The Essential Role of Causality in Foundation World Models for Embodied AI
Tarun Gupta, Wenbo Gong, Chao Ma, Nick Pawlowski, Agrin Hilmkil, Meyer Scetbon, Marc Rigter, Ade Famoti, Ashley Juan Llorens, Jianfeng Gao, Stefan Bauer, Danica Kragic, Bernhard Schölkopf, Cheng Zhang
TL;DR
This paper argues that current foundation models fall short for Embodied AI because they lack veridical, causality-aware world representations. It introduces Foundation Veridical World Models (FVWM) as multi-modal, causally grounded systems capable of representing, predicting, and counterfactually reasoning about physical interactions to enable generalization across environments.

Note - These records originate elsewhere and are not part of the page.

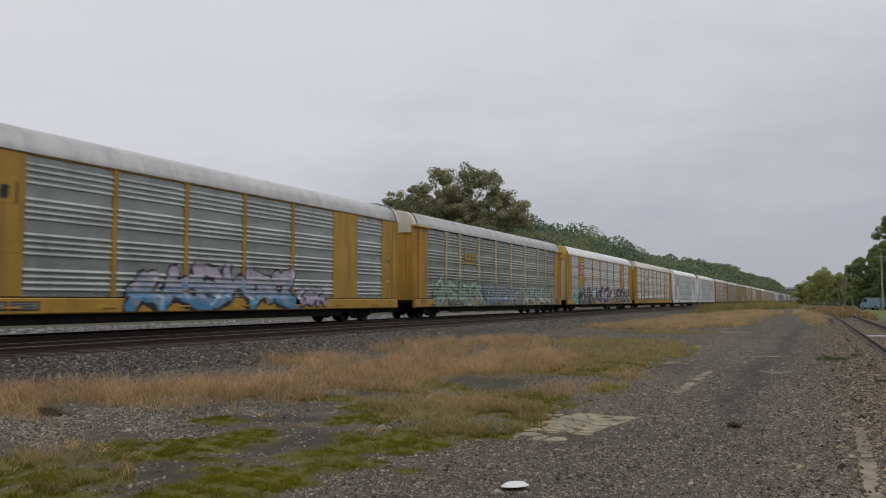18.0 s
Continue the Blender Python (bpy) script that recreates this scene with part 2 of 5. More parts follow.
REDGLASS = material("red_lens", (0.35, 0.02, 0.02), rough=0.2, vary=0.05, scale=3)

# ---- mesh helpers ----


def mesh_of(name, verts, faces, smooth=False):
    me = bpy.data.meshes.new(name)
    me.from_pydata([tuple(v) for v in verts], [], [tuple(f) for f in faces])
    if smooth:
        me.polygons.foreach_set("use_smooth", [True] * len(me.polygons))
    me.update()
    return me


def mesh_np(name, verts, faces, tint=None):
    """A mesh from arrays: verts (n, 3), faces (m, k); tint: a colour per vertex (n, 3)."""
    verts, faces = np.asarray(verts, np.float32), np.asarray(faces, np.int32)
    me = bpy.data.meshes.new(name)
    k = faces.shape[1]
    me.vertices.add(len(verts))
    me.vertices.foreach_set("co", verts.ravel())
    me.loops.add(faces.size)
    me.loops.foreach_set("vertex_index", faces.ravel())
    me.polygons.add(len(faces))
    me.polygons.foreach_set("loop_start", np.arange(0, faces.size, k, dtype=np.int32))
    me.polygons.foreach_set("loop_total", np.full(len(faces), k, np.int32))
    me.update(calc_edges=True)
    if tint is not None:
        put_tint(me, "tint", tint)
    return me


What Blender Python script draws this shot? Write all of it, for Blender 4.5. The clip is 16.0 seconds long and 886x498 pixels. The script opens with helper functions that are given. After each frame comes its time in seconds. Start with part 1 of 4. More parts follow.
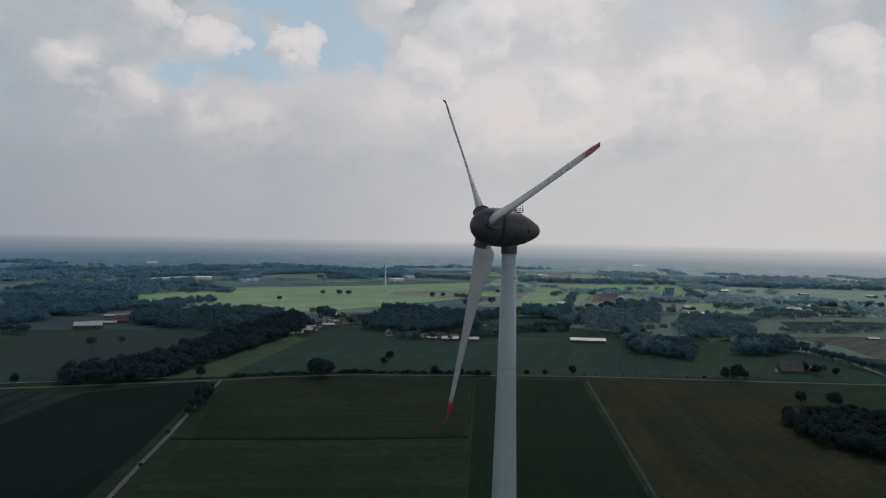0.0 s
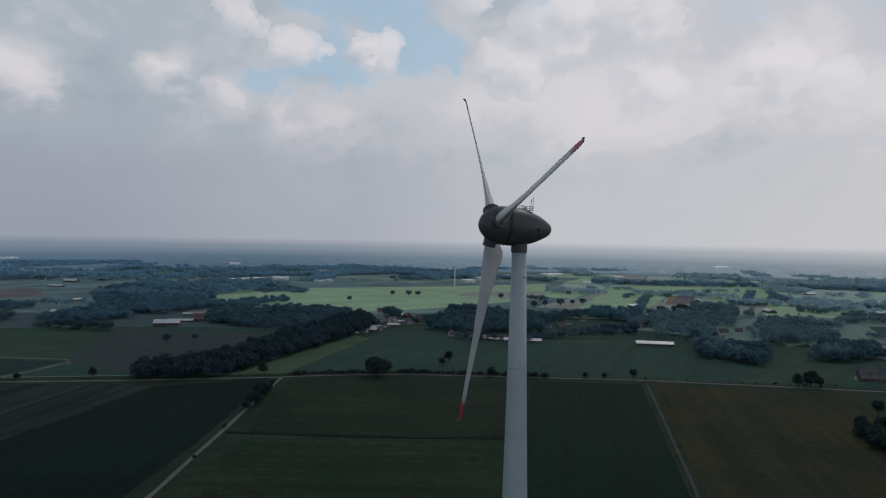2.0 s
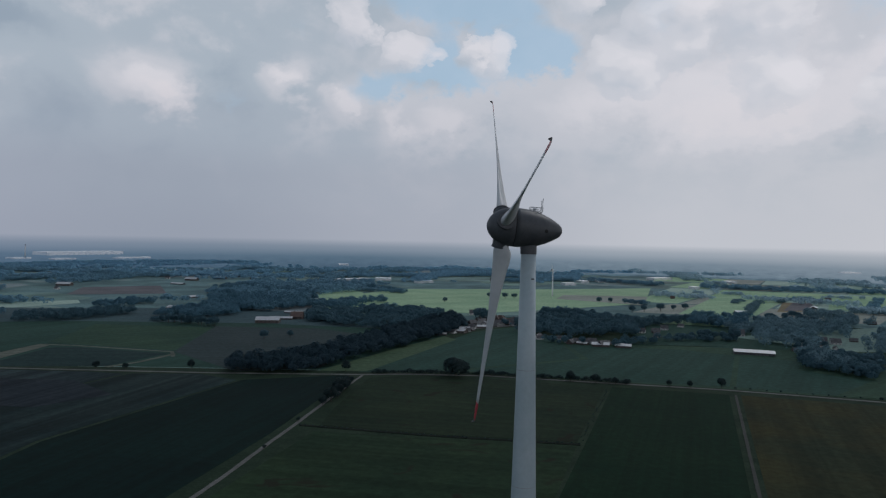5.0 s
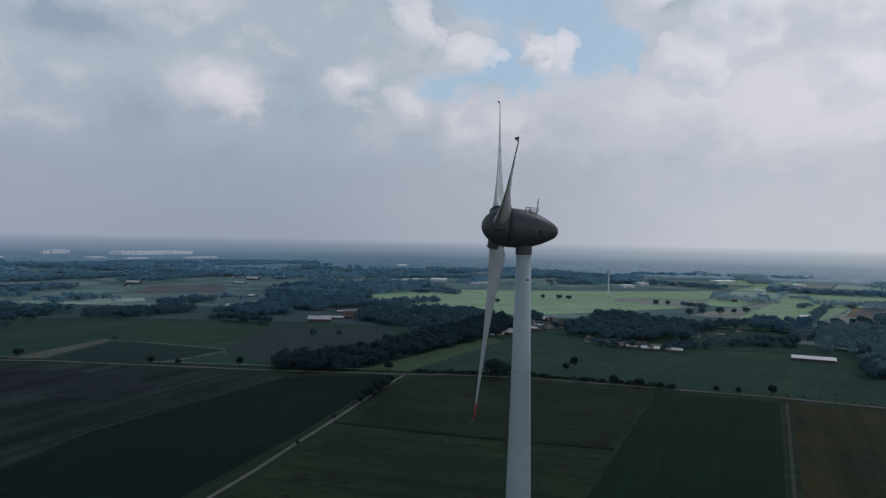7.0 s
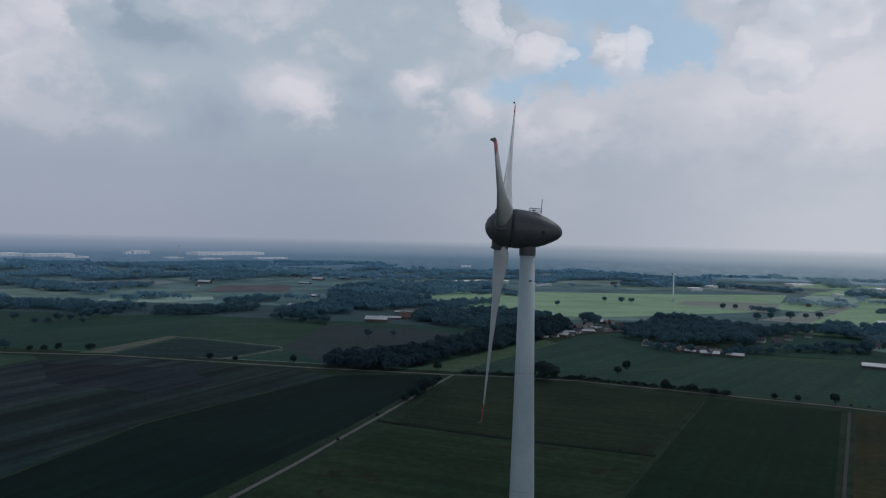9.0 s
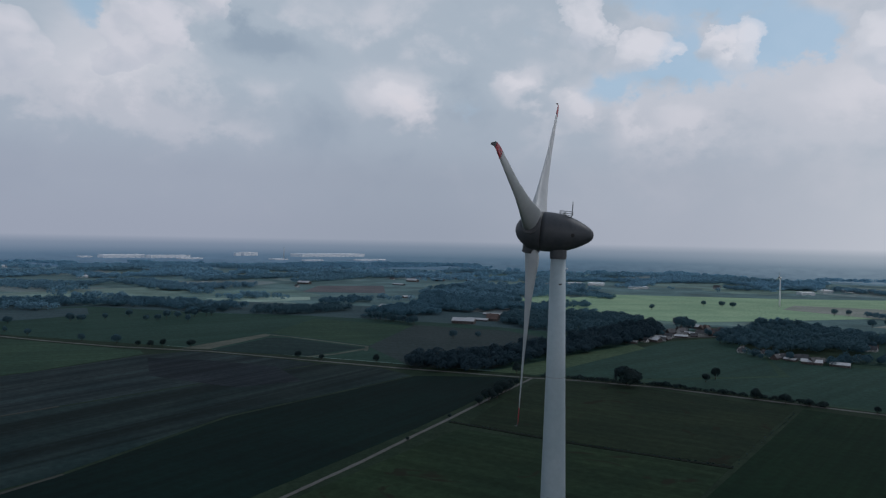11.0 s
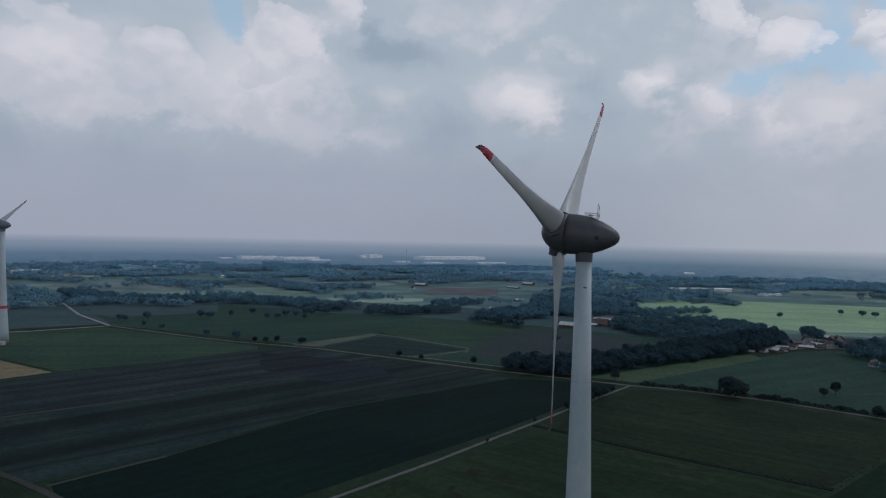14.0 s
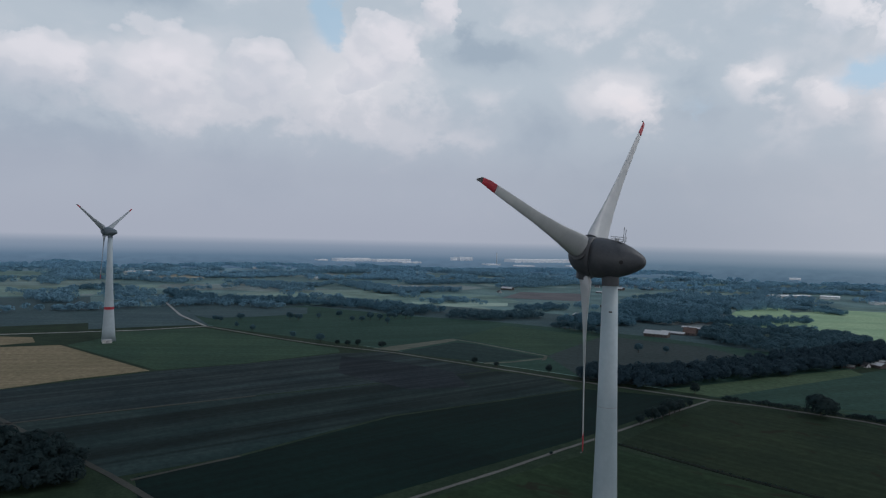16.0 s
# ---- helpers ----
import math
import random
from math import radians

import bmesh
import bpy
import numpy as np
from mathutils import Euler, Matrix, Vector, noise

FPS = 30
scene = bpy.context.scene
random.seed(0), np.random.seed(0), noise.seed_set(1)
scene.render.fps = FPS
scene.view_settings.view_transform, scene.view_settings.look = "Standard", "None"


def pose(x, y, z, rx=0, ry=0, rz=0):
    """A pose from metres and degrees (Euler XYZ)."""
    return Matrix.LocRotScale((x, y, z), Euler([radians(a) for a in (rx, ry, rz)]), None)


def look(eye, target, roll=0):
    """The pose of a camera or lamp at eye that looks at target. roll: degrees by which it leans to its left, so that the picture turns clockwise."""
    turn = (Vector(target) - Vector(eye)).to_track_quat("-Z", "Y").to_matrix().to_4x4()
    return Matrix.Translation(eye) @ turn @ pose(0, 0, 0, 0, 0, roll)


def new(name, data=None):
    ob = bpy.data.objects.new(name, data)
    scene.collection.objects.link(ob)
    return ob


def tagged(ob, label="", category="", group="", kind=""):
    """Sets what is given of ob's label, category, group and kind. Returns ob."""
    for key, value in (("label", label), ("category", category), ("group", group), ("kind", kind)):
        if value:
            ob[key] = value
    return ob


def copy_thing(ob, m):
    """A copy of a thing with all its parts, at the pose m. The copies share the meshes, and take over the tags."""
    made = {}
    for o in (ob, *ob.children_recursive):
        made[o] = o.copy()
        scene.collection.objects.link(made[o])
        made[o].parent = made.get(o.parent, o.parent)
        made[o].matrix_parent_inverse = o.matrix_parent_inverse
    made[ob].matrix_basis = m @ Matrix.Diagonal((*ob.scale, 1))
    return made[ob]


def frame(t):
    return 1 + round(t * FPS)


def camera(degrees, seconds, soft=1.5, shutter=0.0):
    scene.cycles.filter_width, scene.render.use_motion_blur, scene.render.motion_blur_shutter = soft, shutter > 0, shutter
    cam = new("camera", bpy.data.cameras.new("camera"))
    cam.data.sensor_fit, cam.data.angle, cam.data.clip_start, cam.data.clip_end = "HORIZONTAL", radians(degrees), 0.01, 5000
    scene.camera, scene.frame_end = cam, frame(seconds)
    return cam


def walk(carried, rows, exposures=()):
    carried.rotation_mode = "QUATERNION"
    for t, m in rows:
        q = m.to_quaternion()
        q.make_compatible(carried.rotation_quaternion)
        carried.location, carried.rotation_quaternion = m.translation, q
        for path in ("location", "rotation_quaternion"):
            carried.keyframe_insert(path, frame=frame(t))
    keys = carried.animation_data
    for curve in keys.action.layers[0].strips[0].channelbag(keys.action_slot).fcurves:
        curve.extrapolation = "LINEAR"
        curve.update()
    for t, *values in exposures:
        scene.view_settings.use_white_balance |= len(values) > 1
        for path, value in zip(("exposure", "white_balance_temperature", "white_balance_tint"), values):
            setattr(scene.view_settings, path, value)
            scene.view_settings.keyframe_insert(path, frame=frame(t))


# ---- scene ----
cam = camera(64.45, 16.0, soft=1.25)
# seconds, x, y, z, yaw, pitch, roll; the near turbine's tower stands at the origin
ROWS = [
    (0, -0.00, -154.95, 95.92, 5.39, -0.84, -1.09),
    (0.5, 3.76, -154.46, 95.93, 6.90, -0.86, -1.03),
    (1, 7.61, -153.87, 95.62, 8.49, -0.80, -1.02),
    (1.5, 11.08, -153.10, 95.69, 10.06, -0.82, -1.00),
    (2, 14.73, -152.28, 95.64, 11.72, -0.84, -0.93),
    (2.5, 18.33, -151.50, 95.64, 13.31, -0.86, -0.94),
    (3, 21.95, -150.96, 95.37, 14.87, -0.84, -0.99),
    (3.5, 25.72, -150.49, 95.33, 16.52, -0.82, -1.03),
    (4, 29.24, -150.02, 95.47, 17.99, -0.81, -1.03),
    (6.5, 46.34, -144.28, 95.94, 24.45, -0.82, -1.21),
    (7, 49.67, -142.98, 95.91, 25.73, -0.82, -1.21),
    (7.5, 53.02, -141.81, 95.95, 26.98, -0.82, -1.25),
    (8, 56.15, -140.35, 95.95, 28.29, -0.82, -1.28),
    (8.5, 59.18, -139.05, 95.97, 29.67, -0.82, -1.28),
    (11, 75.28, -130.10, 96.67, 39.39, -0.84, -1.13),
    (11.5, 78.15, -128.34, 96.70, 41.50, -0.84, -1.14),
    (12, 81.14, -126.13, 96.53, 43.33, -0.82, -1.16),
    (12.5, 84.02, -123.92, 96.55, 45.72, -0.85, -1.12),
    (13, 86.80, -121.82, 96.54, 47.43, -0.82, -1.17),
    (13.5, 89.54, -119.50, 96.59, 48.77, -0.81, -1.20),
    (14, 92.18, -117.12, 96.91, 49.58, -0.79, -1.22),
    (14.5, 94.83, -114.58, 97.83, 51.21, -0.81, -1.23),
    (15, 97.45, -112.16, 99.16, 51.84, -0.78, -1.27),
    (15.5, 100.16, -109.77, 100.40, 53.17, -0.76, -1.32),
    (16, 102.83, -107.50, 101.73, 57.20, -0.82, -1.30),
]
walk(cam, [(t, pose(x, y, z, 90 + pitch, roll, yaw)) for t, x, y, z, yaw, pitch, roll in ROWS],
     exposures=((0, 0.0, 6500, 10), (1.5, 0.0, 6270, 10), (3.5, 0.0, 6120, 10), (7, 0.0, 5950, 10), (11, 0.0, 5930, 10), (14.5, 0.06, 6000, 10), (15.3, 0.13, 6080, 10), (16, 0.22, 6120, 10)))

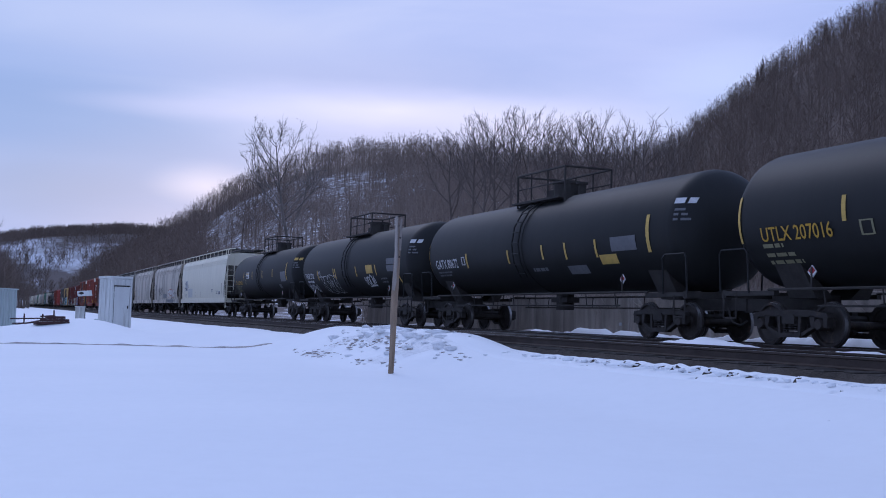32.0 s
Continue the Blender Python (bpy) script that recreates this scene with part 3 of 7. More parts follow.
def wheelset_mesh():
    if "wheelset" not in CACHE:
        me = wheelset_geo().mesh("wheelset", [WHEEL, TREAD], 40)
        for p in me.polygons:
            if math.hypot(p.center.x, p.center.z) > 0.435 and abs(p.center.y) > 0.722:
                p.material_index = 1
        CACHE["wheelset"] = me
    return CACHE["wheelset"]


def truck(car, x):
    """A two-axle truck under a car: bolster with two side frames and two wheelsets."""
    b = part("truck", shared("truck", bolster_geo, IRON), IRON, car, "cast-iron two-axle truck", pose(x, 0, 0))
    for s in (-1, 1):
        part("side_frame", shared("side_frame", side_frame_geo, IRON), IRON, b, at=pose(0, s * 0.985, 0.03))
        part("spring_pack", shared("spring_pack", springs_geo, IRON), IRON, b, at=pose(0, s * 0.985, 0.03))
    for k in (-1, 1):
        w = part("wheelset", wheelset_mesh(), WHEEL, b, "worn steel wheels on an axle", pose(k * 0.89, 0, 0.458))
        WHEELSETS.append((k, w))
    return b


def coupler_geo():
    g = Geo()
    g.box(-0.62, 0.0, -0.09, 0.09, 0.78, 0.95)
    g.plate([(0.0, 0.70), (0.0, 1.02), (0.14, 1.04), (0.34, 1.0), (0.36, 0.72), (0.12, 0.69)], -0.15, 0.11)
    return g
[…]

The authors critique canonical SEM/PO approaches as limited for real-world, multi-modal data and outline misconceptions in causal ML, advocating for empirically-driven, data-rich development that leverages online and offline interactions. They propose concrete research directions, including diverse modalities, online/offline interaction paradigms, latent dynamic representations, and scalable evaluation, to advance planning, safety, and deployment of embodied agents. The work emphasizes empirical benchmarks and cross-disciplinary integration to realize robust, scalable Embodied AI with causal foundations, alongside practical considerations for general and specialized robot deployment.
Abstract
Recent advances in foundation models, especially in large multi-modal models and conversational agents, have ignited interest in the potential of generally capable embodied agents. Such agents will require the ability to perform new tasks in many different real-world environments. However, current foundation models fail to accurately model physical interactions and are therefore insufficient for Embodied AI. The study of causality lends itself to the construction of veridical world models, which are crucial for accurately predicting the outcomes of possible interactions. This paper focuses on the prospects of building foundation world models for the upcoming generation of embodied agents and presents a novel viewpoint on the significance of causality within these. We posit that integrating causal considerations is vital to facilitating meaningful physical interactions with the world. Finally, we demystify misconceptions about causality in this context and present our outlook for future research.